Et comment évalue-t-il la fonction RH après deux ans? «J’ai sous-estimé la complexité du métier. La mobilité internationale est un bon exemple. Vous êtes très vite confronté à des casse-têtes juridiques. Respecter toutes les lois du travail nationales n’est pas une sinécure.» Tout ce qui touche à gouvernance corporate et au droit du travail sont des sujets délicats, dont on ne réalise pas la complexité quand on est sur le terrain, confie-t-il.
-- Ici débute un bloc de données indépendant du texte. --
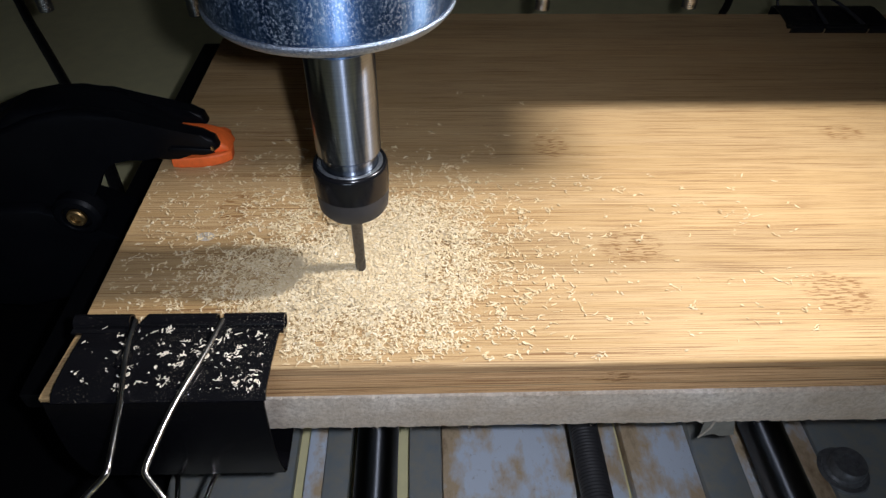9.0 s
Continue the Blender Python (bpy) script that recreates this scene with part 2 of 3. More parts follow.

Et d’ajouter que «le business est plus facile à comprendre».

A l’inverse, il estime être désormais l’ambassadeur de la fonction RH sur le terrain. «Avec mon parcours, ma force de persuasion est sans doute plus importante que quelqu’un qui aurait fait toute sa carrière dans les RH.»

Et pense-t-il que ce poste de DRH va lui servir de tremplin pour accéder un jour à la fonction de CEO? «Le plus haut, le mieux», répond cet amateur d’alpinisme avec le sourire. «Non, sérieusement, je ne le pense pas, mais la diversité de mes missions est clairement un avantage dans ma fonction actuelle, peu importe où cela va me mener à l’avenir.»

Trajectoire

Luxembourgeois d’origine, Philippe Jost, 44 ans, est le fils d’un informaticien et d’une juriste. Durant son enfance, il est un habitué des stations de ski suisses, où il rencontre sa future épouse. Il commence en 1991 un cursus d’architecture à l’école polytechnique fédérale de Zurich, mais s’intéresse davantage aux matériaux de construction et à l’aspect pratique du métier d’ingénieur. Il bifurque donc vers des études d’ingénierie, qu’il termine en 1996. Après un apprentissage chez Sika, il est envoyé aux Etats-Unis où il grimpe les échelons jusqu’au poste de directeur marketing de la filiale américaine du groupe. Plusieurs étapes professionnelles plus tard, il est nommé DRH Monde en 2014. Installé à Zurich-Höngg, il est marié et père de deux enfants.